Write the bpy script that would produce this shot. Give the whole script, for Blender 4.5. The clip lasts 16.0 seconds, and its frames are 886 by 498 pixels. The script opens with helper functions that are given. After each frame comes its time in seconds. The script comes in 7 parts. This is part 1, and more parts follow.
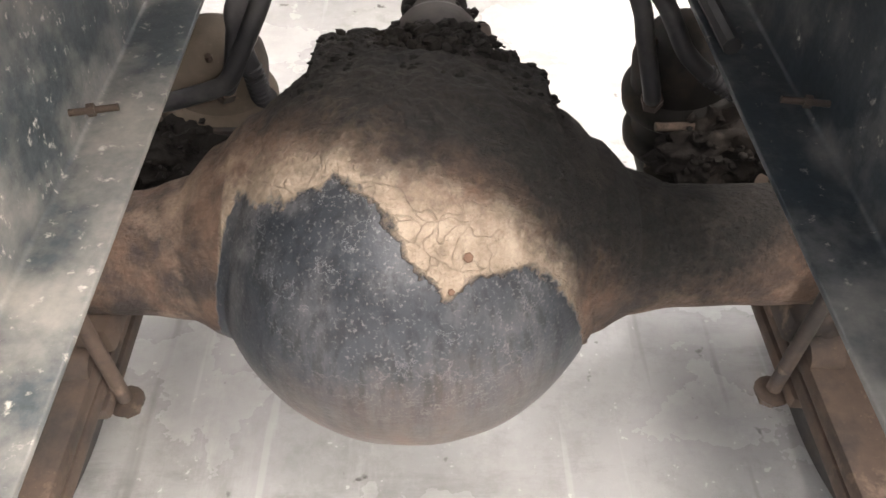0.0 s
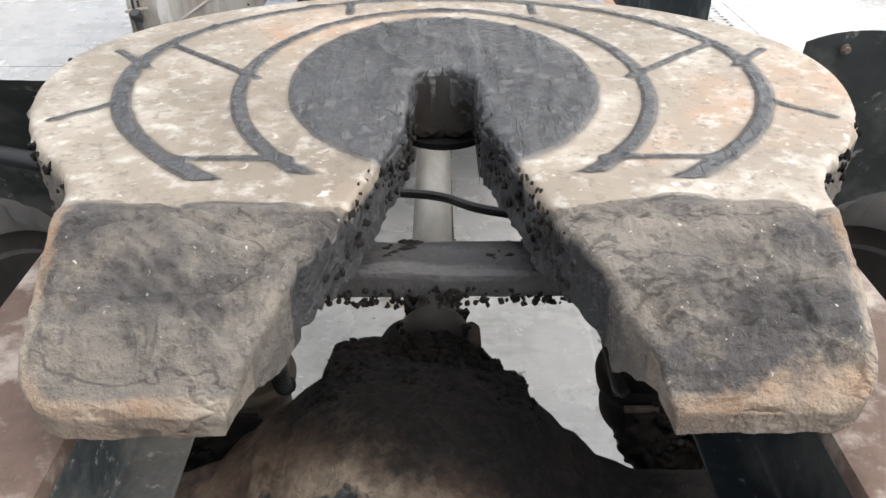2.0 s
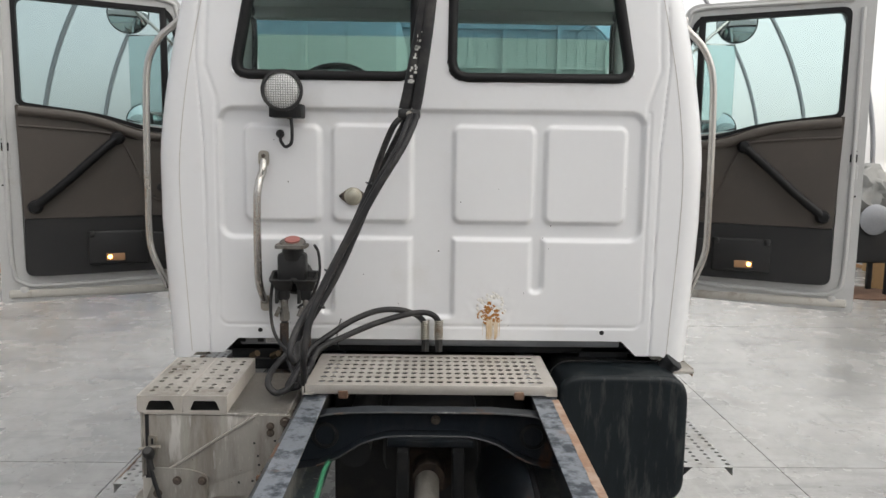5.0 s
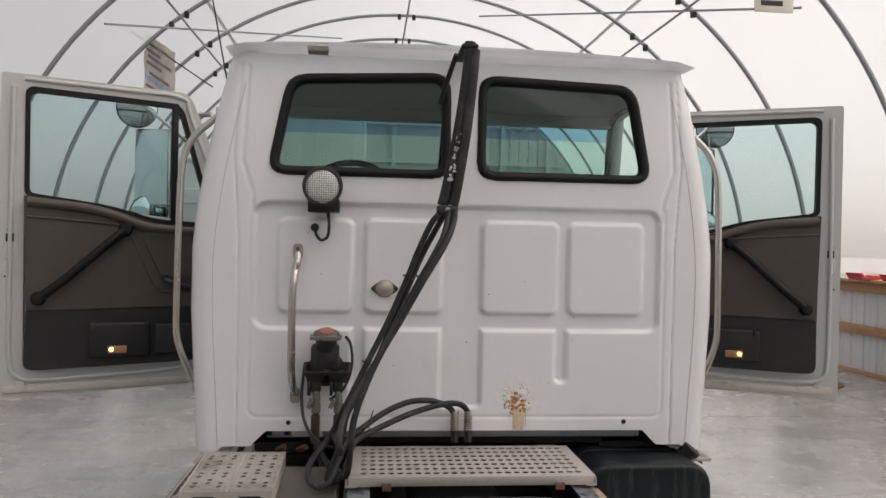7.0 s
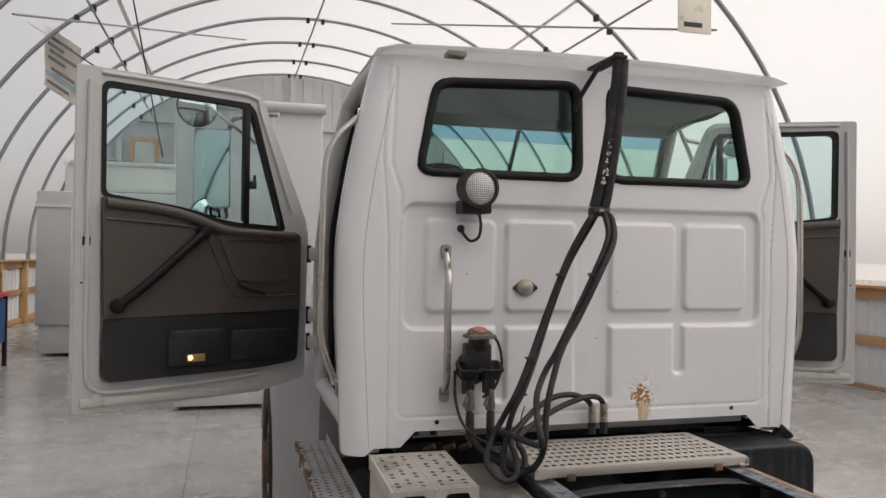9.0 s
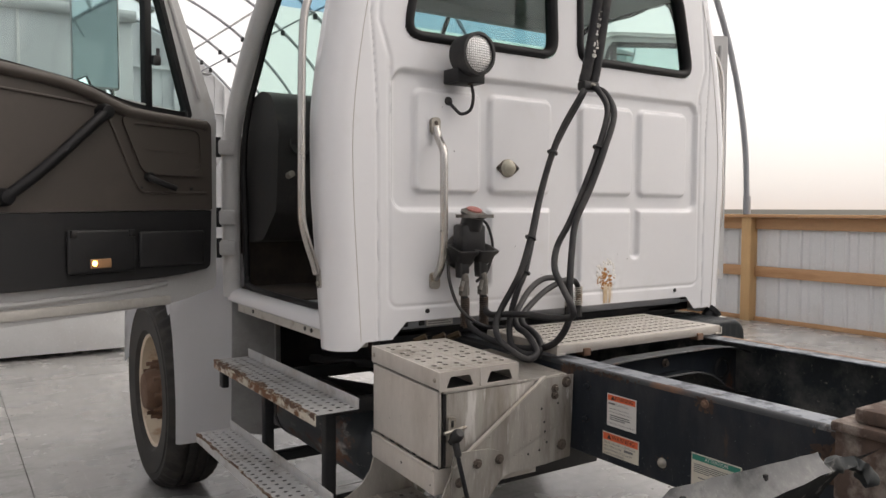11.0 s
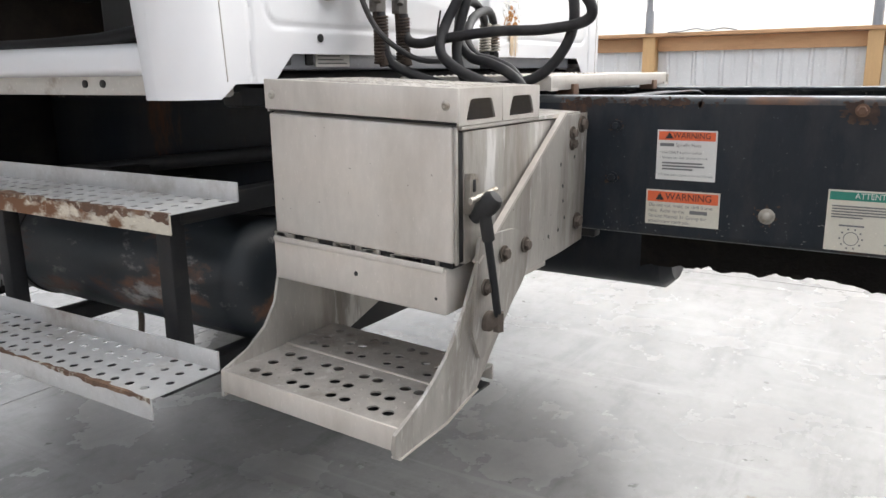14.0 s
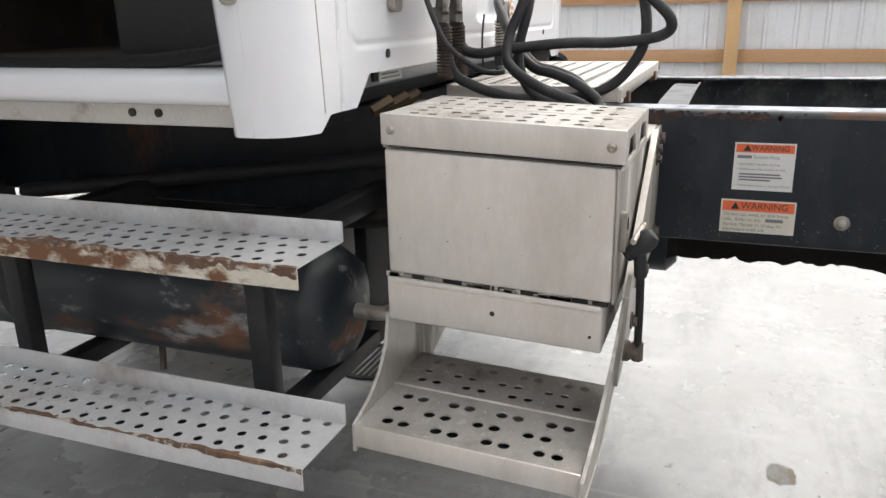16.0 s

+--

- [Your goal] From the material above, copy everything exactly but the pictures.

- [Solution to this problem]
Write the bpy script that would produce this shot. Give the whole script, for Blender 4.5. The clip lasts 16.0 seconds, and its frames are 886 by 498 pixels. The script opens with helper functions that are given. After each frame comes its time in seconds. The script comes in 7 parts. This is part 1, and more parts follow.
0.0 s
2.0 s
5.0 s
7.0 s
9.0 s
11.0 s
14.0 s
16.0 s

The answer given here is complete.